__PROBLEM DESCRIPTION__. Quote exactly the lines from the line containing "return Matrix.LocRotScale((x, y, z), Euler([radians(a)" to the line containing "turn = (Vector(target)", both lines included, please, and nothing more.

__DATA BLOCK__.
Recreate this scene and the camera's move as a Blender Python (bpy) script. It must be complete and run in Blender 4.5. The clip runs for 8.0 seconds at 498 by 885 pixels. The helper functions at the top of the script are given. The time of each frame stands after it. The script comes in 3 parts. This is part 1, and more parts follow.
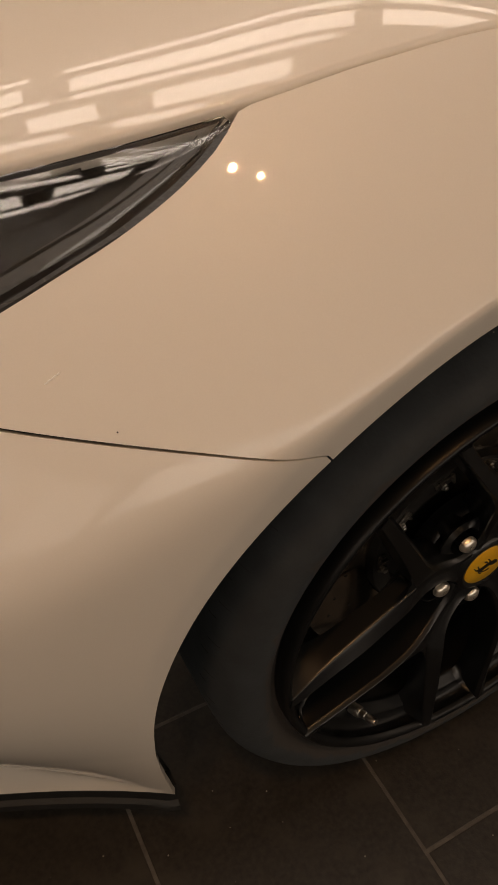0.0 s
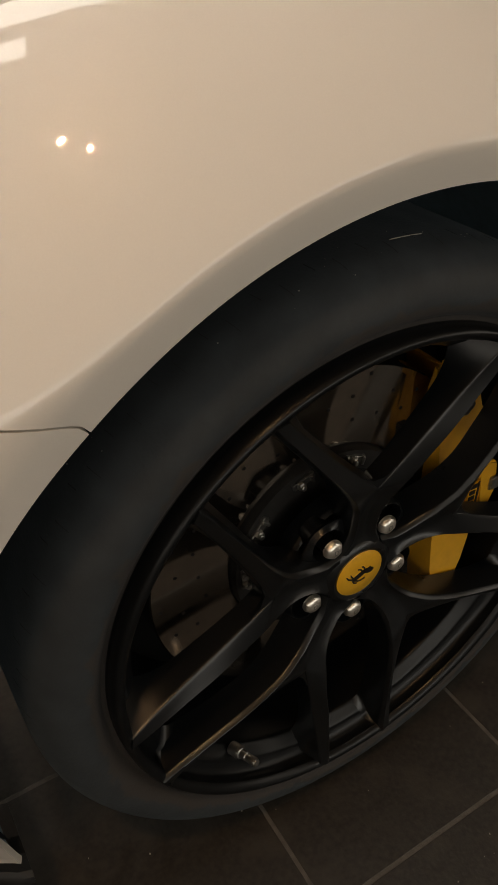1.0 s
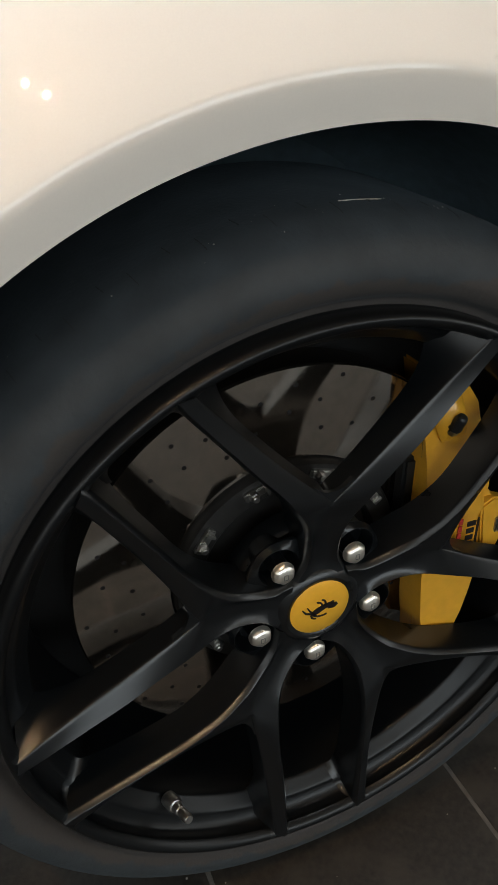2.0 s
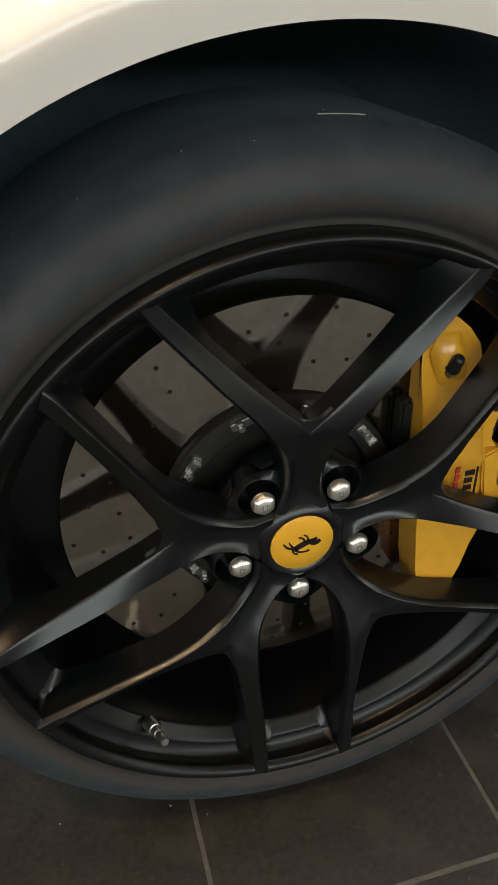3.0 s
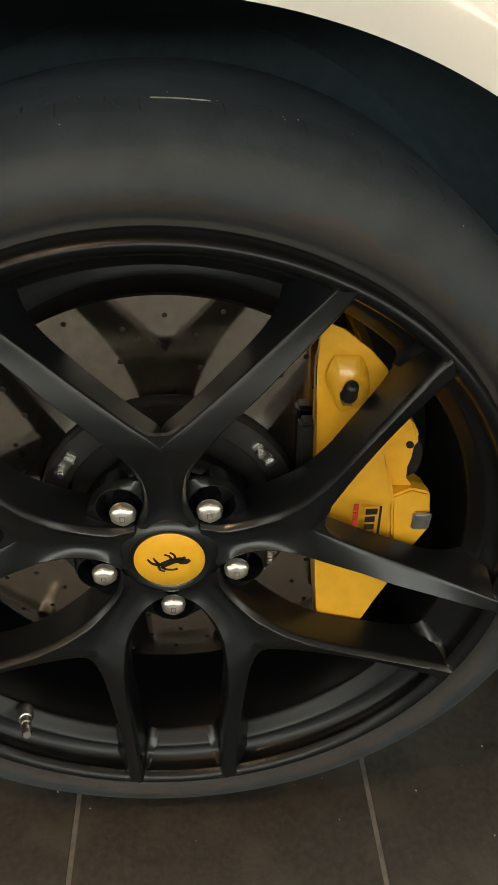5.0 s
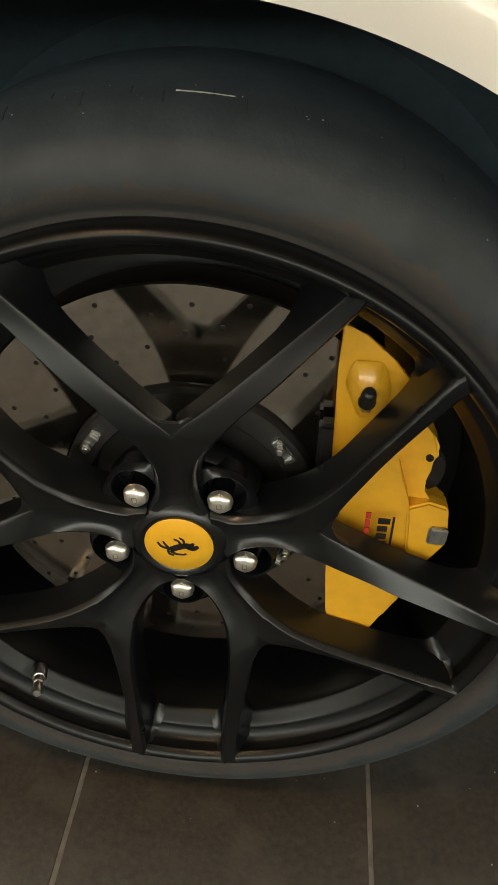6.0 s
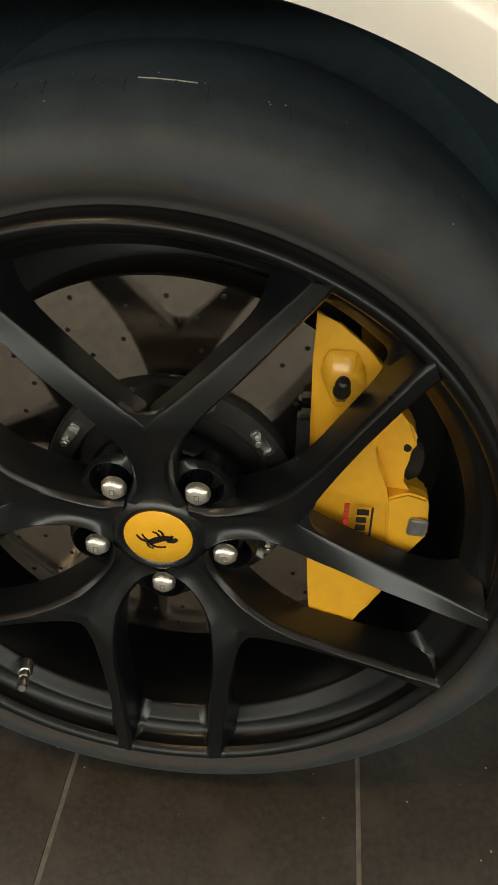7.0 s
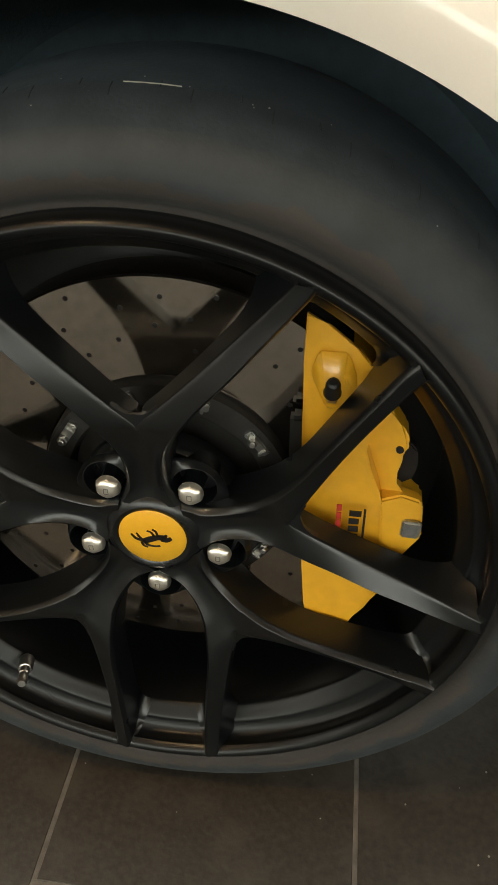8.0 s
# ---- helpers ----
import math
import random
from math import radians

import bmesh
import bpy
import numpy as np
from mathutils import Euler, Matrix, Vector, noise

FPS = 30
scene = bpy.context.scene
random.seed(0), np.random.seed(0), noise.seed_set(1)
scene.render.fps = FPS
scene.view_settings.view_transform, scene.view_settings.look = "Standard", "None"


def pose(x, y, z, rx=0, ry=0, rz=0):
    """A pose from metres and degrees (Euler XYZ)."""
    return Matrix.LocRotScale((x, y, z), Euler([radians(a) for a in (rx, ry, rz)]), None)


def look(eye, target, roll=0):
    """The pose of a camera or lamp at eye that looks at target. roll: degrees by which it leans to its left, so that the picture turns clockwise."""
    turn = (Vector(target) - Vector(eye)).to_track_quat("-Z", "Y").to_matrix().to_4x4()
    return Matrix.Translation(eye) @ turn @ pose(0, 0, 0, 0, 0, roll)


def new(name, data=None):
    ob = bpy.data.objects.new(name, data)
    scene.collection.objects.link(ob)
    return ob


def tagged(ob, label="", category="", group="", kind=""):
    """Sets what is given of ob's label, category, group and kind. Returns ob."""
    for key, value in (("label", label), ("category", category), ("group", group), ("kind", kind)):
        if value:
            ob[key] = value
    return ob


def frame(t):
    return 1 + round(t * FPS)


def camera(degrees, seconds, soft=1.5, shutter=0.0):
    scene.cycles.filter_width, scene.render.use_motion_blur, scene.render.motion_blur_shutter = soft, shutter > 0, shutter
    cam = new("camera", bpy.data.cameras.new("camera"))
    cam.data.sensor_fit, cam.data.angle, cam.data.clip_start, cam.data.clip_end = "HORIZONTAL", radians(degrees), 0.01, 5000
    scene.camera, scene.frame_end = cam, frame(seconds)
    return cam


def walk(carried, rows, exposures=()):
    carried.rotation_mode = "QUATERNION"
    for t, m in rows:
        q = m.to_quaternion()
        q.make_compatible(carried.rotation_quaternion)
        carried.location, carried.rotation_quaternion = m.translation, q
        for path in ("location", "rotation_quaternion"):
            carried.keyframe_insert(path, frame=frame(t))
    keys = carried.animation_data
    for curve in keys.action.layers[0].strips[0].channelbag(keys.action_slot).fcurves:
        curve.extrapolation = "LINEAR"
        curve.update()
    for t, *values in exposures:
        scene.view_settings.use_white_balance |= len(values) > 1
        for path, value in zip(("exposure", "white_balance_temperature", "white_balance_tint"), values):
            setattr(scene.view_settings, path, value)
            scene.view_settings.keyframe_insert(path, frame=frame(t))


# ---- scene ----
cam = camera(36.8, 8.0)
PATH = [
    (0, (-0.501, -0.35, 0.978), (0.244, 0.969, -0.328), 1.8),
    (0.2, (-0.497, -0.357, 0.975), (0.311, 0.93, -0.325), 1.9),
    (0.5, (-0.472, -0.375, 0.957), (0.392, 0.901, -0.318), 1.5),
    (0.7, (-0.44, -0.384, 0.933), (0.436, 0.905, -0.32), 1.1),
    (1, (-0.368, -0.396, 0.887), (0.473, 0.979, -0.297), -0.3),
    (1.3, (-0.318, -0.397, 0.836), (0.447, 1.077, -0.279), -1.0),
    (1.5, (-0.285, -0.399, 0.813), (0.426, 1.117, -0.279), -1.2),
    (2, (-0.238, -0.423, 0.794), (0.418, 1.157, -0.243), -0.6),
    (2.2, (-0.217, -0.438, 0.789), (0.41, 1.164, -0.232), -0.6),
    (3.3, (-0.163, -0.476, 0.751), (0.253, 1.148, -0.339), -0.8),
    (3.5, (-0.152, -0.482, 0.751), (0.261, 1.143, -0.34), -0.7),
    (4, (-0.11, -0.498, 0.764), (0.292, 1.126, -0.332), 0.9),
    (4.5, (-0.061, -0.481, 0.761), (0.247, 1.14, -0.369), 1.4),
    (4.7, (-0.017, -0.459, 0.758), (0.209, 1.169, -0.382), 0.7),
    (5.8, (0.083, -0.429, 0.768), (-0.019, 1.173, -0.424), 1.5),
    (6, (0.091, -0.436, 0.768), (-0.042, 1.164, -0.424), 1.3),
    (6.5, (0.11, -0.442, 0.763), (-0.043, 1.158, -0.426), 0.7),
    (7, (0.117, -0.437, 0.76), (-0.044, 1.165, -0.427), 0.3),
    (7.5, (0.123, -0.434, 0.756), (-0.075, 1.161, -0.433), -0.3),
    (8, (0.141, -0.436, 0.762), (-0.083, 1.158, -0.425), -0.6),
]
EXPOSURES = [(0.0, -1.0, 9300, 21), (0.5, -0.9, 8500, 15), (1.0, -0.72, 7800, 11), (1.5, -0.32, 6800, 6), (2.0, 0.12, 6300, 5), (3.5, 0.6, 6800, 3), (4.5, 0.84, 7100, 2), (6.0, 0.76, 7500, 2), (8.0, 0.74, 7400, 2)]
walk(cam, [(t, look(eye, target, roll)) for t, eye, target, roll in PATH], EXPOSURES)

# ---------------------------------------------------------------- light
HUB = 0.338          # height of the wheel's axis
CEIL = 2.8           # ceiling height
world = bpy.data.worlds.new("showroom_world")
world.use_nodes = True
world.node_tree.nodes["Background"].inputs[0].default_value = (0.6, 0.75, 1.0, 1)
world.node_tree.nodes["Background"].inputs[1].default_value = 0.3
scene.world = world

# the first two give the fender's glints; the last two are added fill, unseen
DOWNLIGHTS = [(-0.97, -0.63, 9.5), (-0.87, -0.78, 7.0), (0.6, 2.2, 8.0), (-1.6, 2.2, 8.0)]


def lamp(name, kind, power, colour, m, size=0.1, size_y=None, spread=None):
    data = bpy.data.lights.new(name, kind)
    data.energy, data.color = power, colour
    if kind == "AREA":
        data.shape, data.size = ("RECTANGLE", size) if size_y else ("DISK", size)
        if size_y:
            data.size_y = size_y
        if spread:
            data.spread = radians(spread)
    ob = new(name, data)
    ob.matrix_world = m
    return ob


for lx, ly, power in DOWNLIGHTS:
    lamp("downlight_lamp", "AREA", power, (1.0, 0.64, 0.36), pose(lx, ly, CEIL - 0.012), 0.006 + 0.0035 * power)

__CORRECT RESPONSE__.
    return Matrix.LocRotScale((x, y, z), Euler([radians(a) for a in (rx, ry, rz)]), None)


def look(eye, target, roll=0):
    """The pose of a camera or lamp at eye that looks at target. roll: degrees by which it leans to its left, so that the picture turns clockwise."""
    turn = (Vector(target) - Vector(eye)).to_track_quat("-Z", "Y").to_matrix().to_4x4()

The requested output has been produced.